One of the purposes of the Green Belt and Road Institute, launched in Beijing on 1 December, will be to provide help and a platform for Chinese investors. It is set up for the banks and financial institutions to finance renewables, and for all the companies that can make green investments happen.
China has published numerous guidelines and policies for greening the BRI, but they’ve been criticised for lacking any means of enforcement. What’s your advice for China on this issue?
I have no doubt that China will manage this. If China could fight poverty with such remarkable results, I believe China could also green the BRI with the same determination. And we saw that after President Xi said that China will be carbon neutral in 2060, different industries started to move. We can see a huge shift.
How should China better link its 2060 carbon-neutrality target with the BRI?
China has applied strict standards to investment in many domestic areas and it should do the same for overseas investments.
For example, if you look 10 years back here in Beijing, the air was polluted and absolutely horrible. But now the situation is vastly better thanks to great efforts from the Chinese government and the municipal authorities of Beijing. The strict standards that have been set for clean air in China should also be duplicated for investments in Belt and Road countries.

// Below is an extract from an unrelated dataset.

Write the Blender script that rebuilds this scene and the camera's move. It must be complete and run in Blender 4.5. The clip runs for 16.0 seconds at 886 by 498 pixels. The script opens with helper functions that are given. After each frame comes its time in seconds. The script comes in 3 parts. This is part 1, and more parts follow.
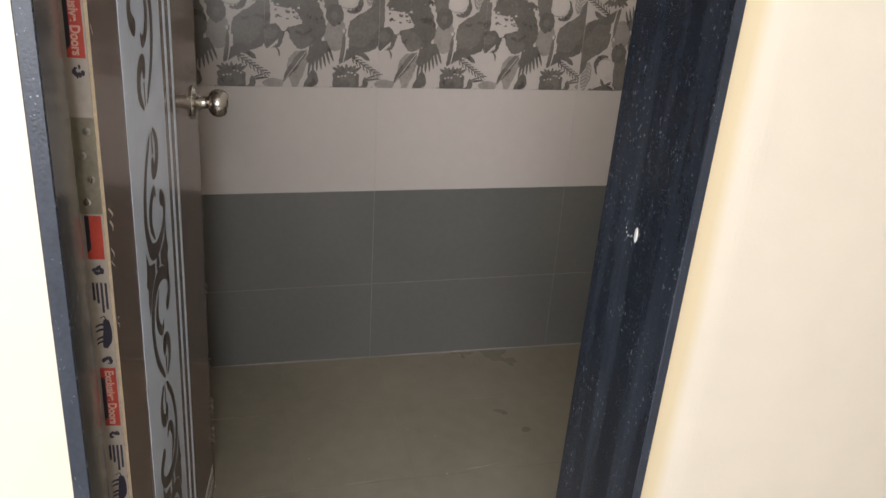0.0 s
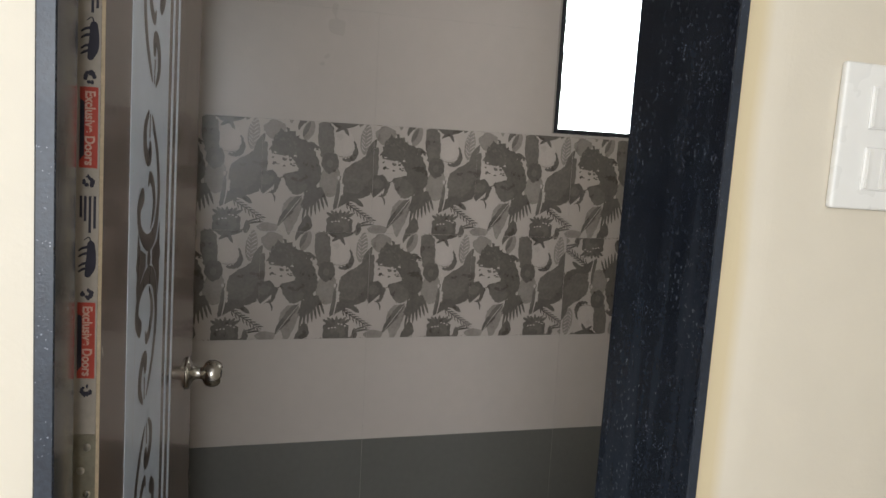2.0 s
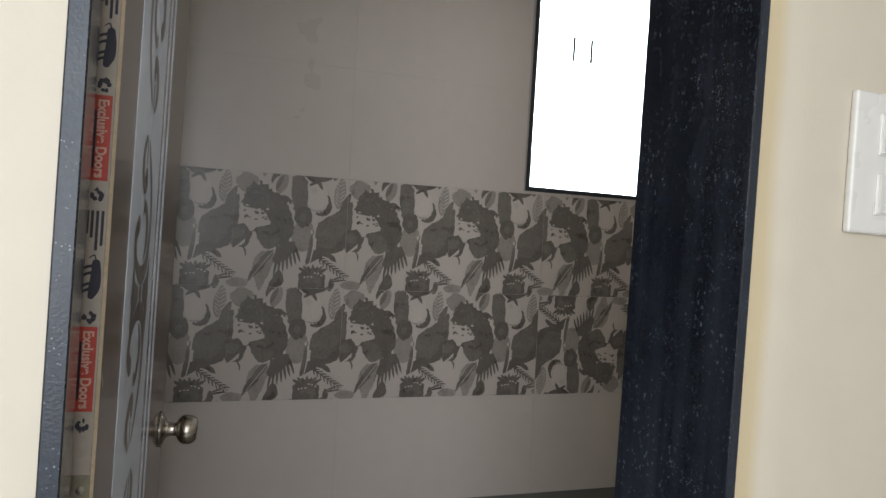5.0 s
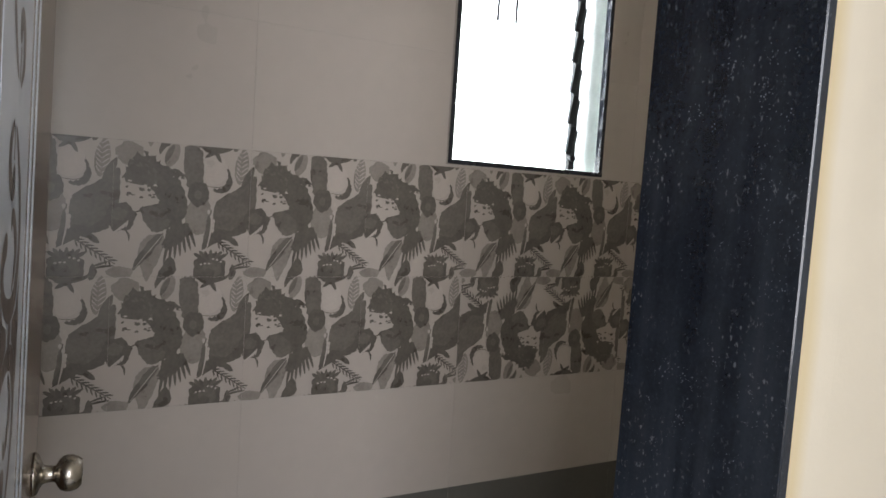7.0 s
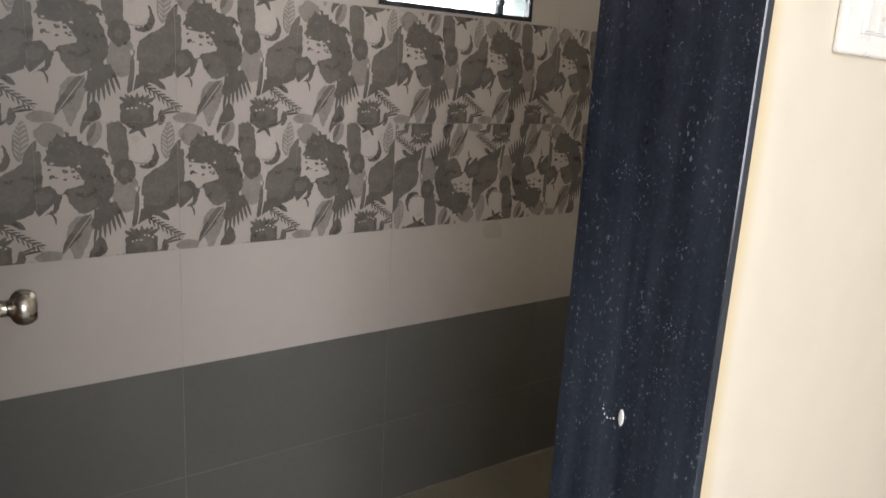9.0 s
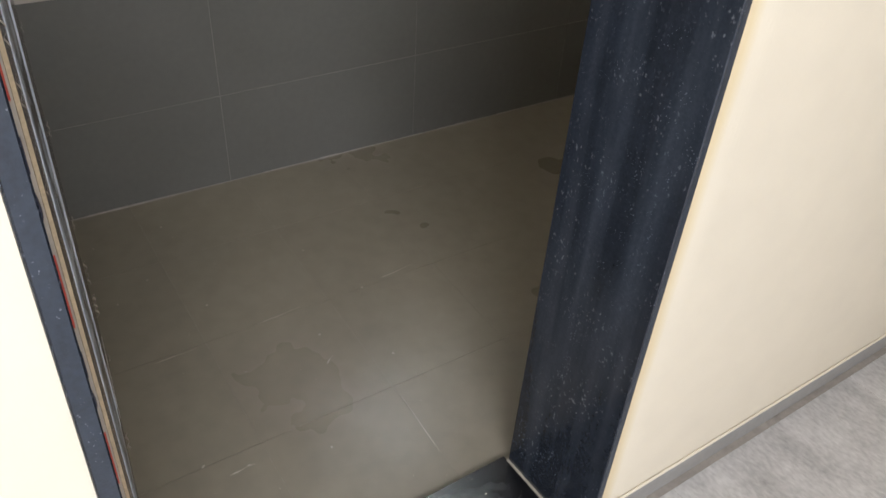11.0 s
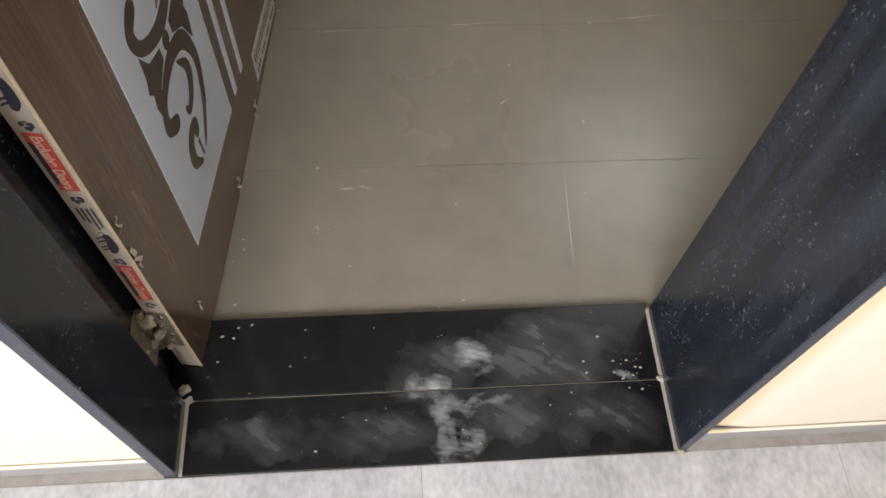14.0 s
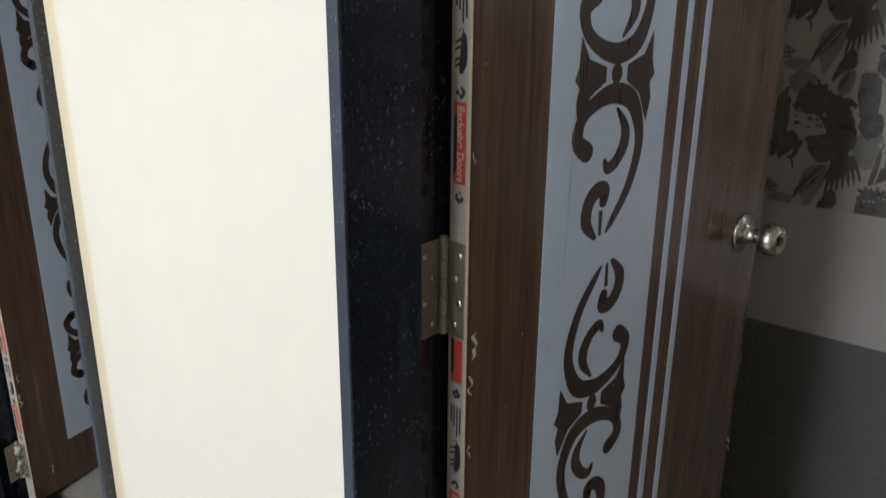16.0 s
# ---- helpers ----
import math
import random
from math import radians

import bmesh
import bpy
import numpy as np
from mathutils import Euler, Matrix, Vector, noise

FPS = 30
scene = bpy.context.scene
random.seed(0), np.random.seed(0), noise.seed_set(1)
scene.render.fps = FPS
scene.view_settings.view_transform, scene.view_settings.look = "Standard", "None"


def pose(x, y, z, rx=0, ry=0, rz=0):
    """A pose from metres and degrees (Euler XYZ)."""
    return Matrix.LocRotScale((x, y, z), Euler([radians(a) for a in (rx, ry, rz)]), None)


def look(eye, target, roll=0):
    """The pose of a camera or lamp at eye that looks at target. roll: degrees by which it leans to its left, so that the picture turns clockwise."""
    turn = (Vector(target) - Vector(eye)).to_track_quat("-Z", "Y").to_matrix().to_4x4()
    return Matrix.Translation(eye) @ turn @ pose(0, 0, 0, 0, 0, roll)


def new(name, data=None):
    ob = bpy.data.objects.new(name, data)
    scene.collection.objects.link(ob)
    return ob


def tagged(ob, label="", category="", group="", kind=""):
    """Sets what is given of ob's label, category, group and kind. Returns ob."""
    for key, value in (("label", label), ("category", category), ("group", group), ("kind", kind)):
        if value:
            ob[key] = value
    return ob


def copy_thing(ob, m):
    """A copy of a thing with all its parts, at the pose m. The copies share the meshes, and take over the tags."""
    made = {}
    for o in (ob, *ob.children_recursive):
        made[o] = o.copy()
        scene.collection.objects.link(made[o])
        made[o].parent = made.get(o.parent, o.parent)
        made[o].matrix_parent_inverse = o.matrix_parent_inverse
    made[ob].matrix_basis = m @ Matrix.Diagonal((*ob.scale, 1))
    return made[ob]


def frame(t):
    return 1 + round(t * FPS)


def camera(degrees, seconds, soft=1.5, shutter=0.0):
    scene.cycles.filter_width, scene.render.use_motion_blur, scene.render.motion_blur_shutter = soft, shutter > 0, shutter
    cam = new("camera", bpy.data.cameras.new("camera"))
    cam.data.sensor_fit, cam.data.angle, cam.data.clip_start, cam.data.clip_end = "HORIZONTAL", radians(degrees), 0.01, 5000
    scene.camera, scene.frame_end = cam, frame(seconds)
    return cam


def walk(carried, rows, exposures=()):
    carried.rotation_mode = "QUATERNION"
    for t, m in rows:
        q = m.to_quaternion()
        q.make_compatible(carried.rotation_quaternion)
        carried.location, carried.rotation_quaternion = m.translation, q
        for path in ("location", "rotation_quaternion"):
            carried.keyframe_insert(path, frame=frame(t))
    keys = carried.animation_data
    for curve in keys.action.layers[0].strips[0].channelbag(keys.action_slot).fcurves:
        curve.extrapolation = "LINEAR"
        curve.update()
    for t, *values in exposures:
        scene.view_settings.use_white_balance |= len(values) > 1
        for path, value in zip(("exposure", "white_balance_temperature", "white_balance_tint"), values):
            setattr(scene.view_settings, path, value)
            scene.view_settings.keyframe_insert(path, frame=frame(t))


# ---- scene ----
cam = camera(59.9, 16.0, shutter=0.15)
PATH = [
    (0, (0.179, -0.766, 1.287), (0.708, 1.013, 0.54), 4.7),
    (1, (0.156, -0.758, 1.355), (0.725, 1.1, 0.884), 5.1),
    (1.5, (0.161, -0.759, 1.388), (0.726, 1.129, 1.045), 4.5),
    (2, (0.157, -0.766, 1.412), (0.727, 1.137, 1.178), 3.9),
    (2.5, (0.153, -0.772, 1.421), (0.715, 1.141, 1.266), 3.5),
    (3, (0.153, -0.778, 1.441), (0.722, 1.139, 1.376), 3.3),
    (3.2, (0.154, -0.781, 1.451), (0.728, 1.135, 1.431), 3.2),
    (5.3, (0.071, -0.687, 1.326), (0.79, 1.179, 1.303), 4.1),
    (5.5, (0.086, -0.669, 1.325), (0.799, 1.197, 1.227), 4.3),
    (6, (0.145, -0.567, 1.357), (0.859, 1.291, 1.155), 4.6),
    (6.5, (0.149, -0.509, 1.37), (0.955, 1.312, 1.175), 4.5),
    (7, (0.05, -0.458, 1.403), (1.061, 1.263, 1.281), 4.3),
    (7.5, (-0.002, -0.458, 1.42), (1.14, 1.184, 1.389), 3.8),
    (8, (-0.019, -0.456, 1.42), (1.167, 1.154, 1.399), 3.8),
    (8.5, (-0.024, -0.445, 1.368), (1.179, 1.14, 1.173), 4.0),
    (9, (-0.016, -0.448, 1.325), (1.179, 1.098, 0.896), 3.8),
    (9.5, (-0.025, -0.446, 1.28), (1.14, 1.041, 0.623), 4.0),
    (10, (-0.032, -0.443, 1.233), (1.085, 0.964, 0.353), 4.5),
    (10.2, (-0.029, -0.444, 1.231), (1.053, 0.93, 0.261), 4.6),
    (12.3, (0.111, -0.552, 1.082), (0.834, 0.694, -0.305), 5.8),
    (12.5, (0.152, -0.531, 1.11), (0.798, 0.695, -0.332), 6.4),
    (13, (0.202, -0.496, 1.077), (0.682, 0.731, -0.428), 7.6),
    (13.5, (0.255, -0.349, 1.05), (0.588, 0.73, -0.601), 9.0),
    (14, (0.322, -0.26, 1.038), (0.451, 0.71, -0.706), 4.6),
    (14.5, (0.427, -0.274, 1.049), (0.117, 0.759, -0.635), -7.3),
    (15, (0.44, -0.343, 1.142), (-0.292, 0.838, -0.297), -8.2),
    (15.3, (0.449, -0.379, 1.202), (-0.5, 0.921, 0.014), -4.1),
    (15.5, (0.474, -0.423, 1.26), (-0.584, 0.938, 0.245), -2.6),
    (16, (0.538, -0.46, 1.332), (-0.706, 0.973, 0.699), 0.5),
]
walk(cam, [(t, look(eye, target, roll)) for t, eye, target, roll in PATH],
     exposures=((0, 0.37, 6550, 16), (1, 0.22, 6550, 17), (1.5, 0.0, 6450, 14), (2.5, -0.3, 6450, 11), (3.2, -0.35, 6450, 11), (5.5, -0.36, 6300, 12), (6.5, 0.0, 6500, 14), (7, -0.1, 6450, 14), (8, -0.36, 6300, 8), (8.4, -0.15, 6400, 11), (9, 0.35, 6450, 15), (10, 0.35, 6400, 13), (12.5, 0.6, 6450, 17), (14, 0.82, 6550, 17), (14.6, 0.78, 6500, 14), (15, 0.22, 6100, 12), (15.2, 0.08, 5650, 12), (15.6, -0.18, 5600, 11), (16, -0.1, 5900, 11)))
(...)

As host of the biodiversity COP15 in Kunming next year, what steps can China take to better protect biodiversity along the Belt and Road?

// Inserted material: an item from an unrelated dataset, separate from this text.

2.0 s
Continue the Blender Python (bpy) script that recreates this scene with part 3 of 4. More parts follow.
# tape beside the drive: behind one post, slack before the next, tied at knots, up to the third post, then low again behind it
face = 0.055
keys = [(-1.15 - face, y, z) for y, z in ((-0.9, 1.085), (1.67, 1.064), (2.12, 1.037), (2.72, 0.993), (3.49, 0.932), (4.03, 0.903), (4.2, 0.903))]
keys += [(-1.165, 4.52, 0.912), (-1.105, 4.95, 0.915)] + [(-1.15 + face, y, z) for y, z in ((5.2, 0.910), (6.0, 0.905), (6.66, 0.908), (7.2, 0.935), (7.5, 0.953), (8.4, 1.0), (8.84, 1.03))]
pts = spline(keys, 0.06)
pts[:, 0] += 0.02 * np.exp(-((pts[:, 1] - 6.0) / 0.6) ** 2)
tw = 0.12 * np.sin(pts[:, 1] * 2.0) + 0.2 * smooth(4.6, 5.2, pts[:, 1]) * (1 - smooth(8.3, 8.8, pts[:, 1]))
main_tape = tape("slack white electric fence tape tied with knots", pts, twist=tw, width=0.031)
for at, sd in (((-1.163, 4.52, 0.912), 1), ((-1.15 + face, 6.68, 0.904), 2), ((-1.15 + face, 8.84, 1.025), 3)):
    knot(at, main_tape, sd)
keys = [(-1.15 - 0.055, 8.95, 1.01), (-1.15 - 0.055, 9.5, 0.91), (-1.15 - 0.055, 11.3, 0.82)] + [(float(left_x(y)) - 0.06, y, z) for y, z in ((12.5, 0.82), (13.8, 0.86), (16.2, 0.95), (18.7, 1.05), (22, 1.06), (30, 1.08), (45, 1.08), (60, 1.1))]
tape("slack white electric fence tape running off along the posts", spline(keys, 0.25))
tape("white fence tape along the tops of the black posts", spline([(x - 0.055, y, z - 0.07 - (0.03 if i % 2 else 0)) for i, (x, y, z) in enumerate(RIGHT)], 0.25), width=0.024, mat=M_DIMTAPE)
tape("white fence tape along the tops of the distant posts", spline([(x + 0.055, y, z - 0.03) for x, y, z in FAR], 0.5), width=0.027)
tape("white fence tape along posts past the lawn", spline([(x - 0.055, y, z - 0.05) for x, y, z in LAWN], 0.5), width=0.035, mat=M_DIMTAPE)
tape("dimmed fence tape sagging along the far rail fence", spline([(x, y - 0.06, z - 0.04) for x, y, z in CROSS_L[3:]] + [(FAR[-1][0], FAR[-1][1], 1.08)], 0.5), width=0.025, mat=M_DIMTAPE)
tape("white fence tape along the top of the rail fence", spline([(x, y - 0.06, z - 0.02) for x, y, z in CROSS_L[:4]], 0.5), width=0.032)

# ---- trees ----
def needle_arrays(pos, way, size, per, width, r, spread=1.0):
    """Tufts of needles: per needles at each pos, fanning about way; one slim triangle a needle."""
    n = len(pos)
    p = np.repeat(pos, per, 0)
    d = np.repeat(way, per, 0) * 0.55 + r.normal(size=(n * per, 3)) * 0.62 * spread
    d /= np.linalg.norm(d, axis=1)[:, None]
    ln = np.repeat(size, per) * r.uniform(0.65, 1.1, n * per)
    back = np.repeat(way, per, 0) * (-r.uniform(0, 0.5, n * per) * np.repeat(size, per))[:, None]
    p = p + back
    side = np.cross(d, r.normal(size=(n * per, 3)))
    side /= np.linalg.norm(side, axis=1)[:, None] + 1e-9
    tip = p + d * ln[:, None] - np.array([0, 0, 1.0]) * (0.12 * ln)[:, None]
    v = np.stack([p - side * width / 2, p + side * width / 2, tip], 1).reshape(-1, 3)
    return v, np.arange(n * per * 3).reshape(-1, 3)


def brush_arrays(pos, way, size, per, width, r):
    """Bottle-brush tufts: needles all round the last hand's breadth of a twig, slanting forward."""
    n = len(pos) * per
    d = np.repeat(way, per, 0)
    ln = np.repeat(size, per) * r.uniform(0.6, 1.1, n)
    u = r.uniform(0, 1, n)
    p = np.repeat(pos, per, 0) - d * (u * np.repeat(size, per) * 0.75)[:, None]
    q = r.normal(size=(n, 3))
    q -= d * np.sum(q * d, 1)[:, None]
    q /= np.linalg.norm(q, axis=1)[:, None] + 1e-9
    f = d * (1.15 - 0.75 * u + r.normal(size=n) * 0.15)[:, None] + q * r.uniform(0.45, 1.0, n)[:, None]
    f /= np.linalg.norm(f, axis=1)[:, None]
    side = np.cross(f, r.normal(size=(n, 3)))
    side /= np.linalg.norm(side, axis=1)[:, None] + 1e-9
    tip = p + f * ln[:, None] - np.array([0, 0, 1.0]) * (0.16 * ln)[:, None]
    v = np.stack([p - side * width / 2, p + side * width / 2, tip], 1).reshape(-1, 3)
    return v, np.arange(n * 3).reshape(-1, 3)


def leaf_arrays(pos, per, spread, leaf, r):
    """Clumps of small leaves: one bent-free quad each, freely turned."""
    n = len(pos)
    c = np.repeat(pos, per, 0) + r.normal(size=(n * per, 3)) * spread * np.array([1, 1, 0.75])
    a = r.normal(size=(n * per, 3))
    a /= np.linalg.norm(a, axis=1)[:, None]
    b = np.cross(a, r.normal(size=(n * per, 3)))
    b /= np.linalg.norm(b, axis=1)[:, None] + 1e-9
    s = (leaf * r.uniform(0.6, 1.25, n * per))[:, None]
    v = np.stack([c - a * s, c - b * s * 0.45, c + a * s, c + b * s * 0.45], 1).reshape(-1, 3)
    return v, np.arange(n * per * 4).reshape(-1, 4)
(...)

China is now setting up ecological redlines to protect vulnerable natural environments that are close to population centres – not just wilderness areas faraway in the mountains. China is looking into how we can preserve nature even in places with a heavy presence of human activities. It has set the target of including one quarter of China’s land under the protection of ecological redlines. It’s a very ambitious domestic target. No other country can fully replicate that model because it’s set up with Chinese characteristics, but countries along the Belt and Road can still be inspired and can make similar efforts in land use planning.